# [TASK]
Exactly retype the lines from the top of the data through the line containing "return -0.95 +", leaving out every picture.
_ _ _ _ _
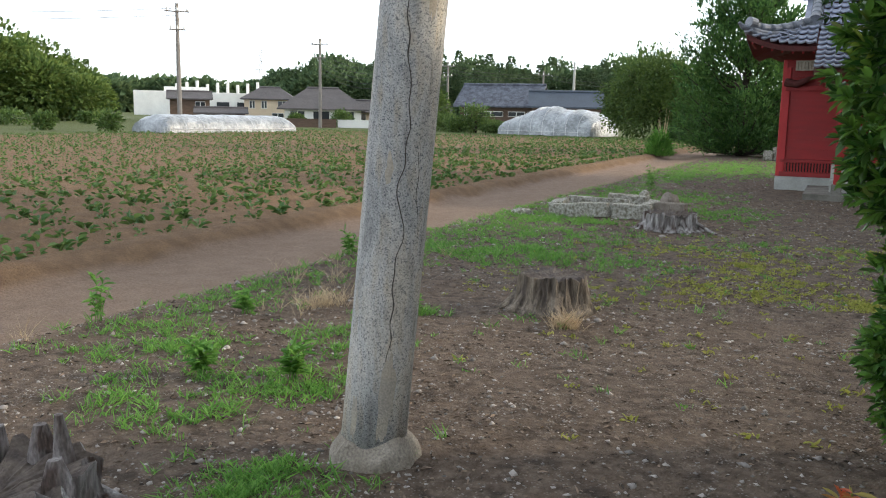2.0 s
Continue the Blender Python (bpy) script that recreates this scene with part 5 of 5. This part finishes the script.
def litter():
    """Small stone chips and dry leaf bits strewn over the yard."""
    def spread(k):
        x, y = RNG.uniform(-6.2, 5.0, k), 1.2 + RNG.uniform(0, 1, k) ** 1.5 * 26
        dens = np.array([noise.noise(Vector((a * 0.8, b * 0.8, 2))) + 0.7 * noise.noise(Vector((a * 2.3, b * 2.3, 7))) for a, b in zip(x, y)])
        ok = dens > RNG.uniform(-0.9, 0.5, k)
        xy = clear(np.stack([x[ok], y[ok]], 1))
        return on_ground(*xy.T)
    p = spread(60000)
    k = len(p)
    s = np.exp(RNG.normal(-4.75, 0.5, k))[:, None, None]
    octa = np.array([(1, 0, 0), (-1, 0, 0), (0, 1, 0), (0, -1, 0), (0, 0, 0.6), (0, 0, -0.6)], float)
    v = p[:, None] + (octa[None] * RNG.uniform(0.5, 1.3, (k, 6, 1)) + RNG.normal(0, 0.12, (k, 6, 3))) * s
    v[..., 2] += 0.004
    f = np.array([(0, 2, 4), (2, 1, 4), (1, 3, 4), (3, 0, 4), (2, 0, 5), (1, 2, 5), (3, 1, 5), (0, 3, 5)])
    me = raw_mesh("gravel", v.reshape(-1, 3), (np.arange(k)[:, None, None] * 6 + f[None]).reshape(-1, 3))
    tagged(mesh_part("gravel", me, mat("pale stone chips", (0.33, 0.30, 0.275), 0.9, 0.2, 3, 0.0, island=0.6)), "small pale stone chips strewn on the earth", "gravel", kind="stuff")
    p = spread(76000)
    D = RNG.normal(0, 1, p.shape) * np.array([1, 1, 0.12])
    p[:, 2] += 0.008
    tagged(mesh_part("leaf_litter", leaves("leaf_litter", p, D, RNG.uniform(0.012, 0.05, len(p)), RNG.uniform(0.005, 0.016, len(p))), mat("dry leaf bits", (0.17, 0.125, 0.092), 0.95, 0.2, 3, 0.0, island=0.85)), "dry leaf bits and twigs on the ground", "litter", kind="stuff")


litter()


# ---- the farm, houses and woods beyond the field ----
def bearing(deg, far):
    """A place by its bearing, clockwise from +y, and its distance from the start of the walk."""
    return -0.95 + far * math.sin(radians(deg)), far * math.cos(radians(deg))


def house(name, deg, far, w, d, eave_z, ridge_z, turn, wall, roof, label, hip=0.0, over=0.5, openings=(), base=-0.3, category="house"):
    """A house: walls with openings let into boxes, and a gabled or hipped roof with thickness."""
    x, y = bearing(deg, far)
    t = thing(name, x, y, 0, -deg + turn, label, category)
    part("wall", boxes(((0, d / 2, (eave_z + base) / 2), (w, d, eave_z - base))), wall, t)
    bm = bmesh.new()
    W, D0, D1 = w / 2 + over, -over, d + over
    slope = (ridge_z - eave_z) / (d / 2 + over)
    e = eave_z - 0.05
    for dz in (0.0, -0.14):
        q = [bm.verts.new(p) for p in ((-W, D0, e + dz), (W, D0, e + dz), (W, D1, e + dz), (-W, D1, e + dz), (-W + hip, d / 2, ridge_z + dz), (W - hip, d / 2, ridge_z + dz))]
        for f in ((0, 1, 5, 4), (2, 3, 4, 5), (1, 2, 5), (3, 0, 4)):
            if hip or len(f) == 4:
                bm.faces.new([q[k] for k in f])
        if dz == 0:
            top = q
    for a1, b1 in ((0, 1), (1, 2), (2, 3), (3, 0)) if hip else ((0, 1), (1, 5), (5, 2), (2, 3), (3, 4), (4, 0)):
        bm.faces.new((top[a1], top[b1], q[b1], q[a1]))
    rf = part("roof", bm, roof, t)
    bm = bmesh.new()
    tube(bm, [(-W + hip, d / 2, ridge_z + 0.03), (W - hip, d / 2, ridge_z + 0.03)], 0.13, 8)
    part("ridge", bm, roof, rf)
    if not hip:
        for sx in (-1, 1):
            bm = bmesh.new()
            q = [bm.verts.new((sx * (w / 2 - 0.02), yy, zz)) for yy, zz in ((0, eave_z - 0.02), (d, eave_z - 0.02), (d / 2, ridge_z - 0.2))]
            q2 = [bm.verts.new((sx * (w / 2 - 0.22), v.co.y, v.co.z)) for v in q]
            bm.faces.new(q)
            bm.faces.new(q2[::-1])
            for k in range(3):
                bm.faces.new((q[k], q2[k], q2[(k + 1) % 3], q[(k + 1) % 3]))
            part("gable", bm, wall, t)
    for ox, oz, ow, oh in openings:
        wn_ = part("window", boxes(((ox, -0.03, oz), (ow, 0.08, oh)), bevel=0.01), M_PLASTER, t)
        part("pane", boxes(((ox - ow / 4, -0.075, oz), (ow / 2 - 0.08, 0.02, oh - 0.12)), ((ox + ow / 4, -0.075, oz), (ow / 2 - 0.08, 0.02, oh - 0.12))), M_GLASS, wn_)
    return t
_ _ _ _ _
# [REPLY]
2.0 s
Continue the Blender Python (bpy) script that recreates this scene with part 5 of 5. This part finishes the script.
def litter():
    """Small stone chips and dry leaf bits strewn over the yard."""
    def spread(k):
        x, y = RNG.uniform(-6.2, 5.0, k), 1.2 + RNG.uniform(0, 1, k) ** 1.5 * 26
        dens = np.array([noise.noise(Vector((a * 0.8, b * 0.8, 2))) + 0.7 * noise.noise(Vector((a * 2.3, b * 2.3, 7))) for a, b in zip(x, y)])
        ok = dens > RNG.uniform(-0.9, 0.5, k)
        xy = clear(np.stack([x[ok], y[ok]], 1))
        return on_ground(*xy.T)
    p = spread(60000)
    k = len(p)
    s = np.exp(RNG.normal(-4.75, 0.5, k))[:, None, None]
    octa = np.array([(1, 0, 0), (-1, 0, 0), (0, 1, 0), (0, -1, 0), (0, 0, 0.6), (0, 0, -0.6)], float)
    v = p[:, None] + (octa[None] * RNG.uniform(0.5, 1.3, (k, 6, 1)) + RNG.normal(0, 0.12, (k, 6, 3))) * s
    v[..., 2] += 0.004
    f = np.array([(0, 2, 4), (2, 1, 4), (1, 3, 4), (3, 0, 4), (2, 0, 5), (1, 2, 5), (3, 1, 5), (0, 3, 5)])
    me = raw_mesh("gravel", v.reshape(-1, 3), (np.arange(k)[:, None, None] * 6 + f[None]).reshape(-1, 3))
    tagged(mesh_part("gravel", me, mat("pale stone chips", (0.33, 0.30, 0.275), 0.9, 0.2, 3, 0.0, island=0.6)), "small pale stone chips strewn on the earth", "gravel", kind="stuff")
    p = spread(76000)
    D = RNG.normal(0, 1, p.shape) * np.array([1, 1, 0.12])
    p[:, 2] += 0.008
    tagged(mesh_part("leaf_litter", leaves("leaf_litter", p, D, RNG.uniform(0.012, 0.05, len(p)), RNG.uniform(0.005, 0.016, len(p))), mat("dry leaf bits", (0.17, 0.125, 0.092), 0.95, 0.2, 3, 0.0, island=0.85)), "dry leaf bits and twigs on the ground", "litter", kind="stuff")


litter()


# ---- the farm, houses and woods beyond the field ----
def bearing(deg, far):
    """A place by its bearing, clockwise from +y, and its distance from the start of the walk."""
    return -0.95 + far * math.sin(radians(deg)), far * math.cos(radians(deg))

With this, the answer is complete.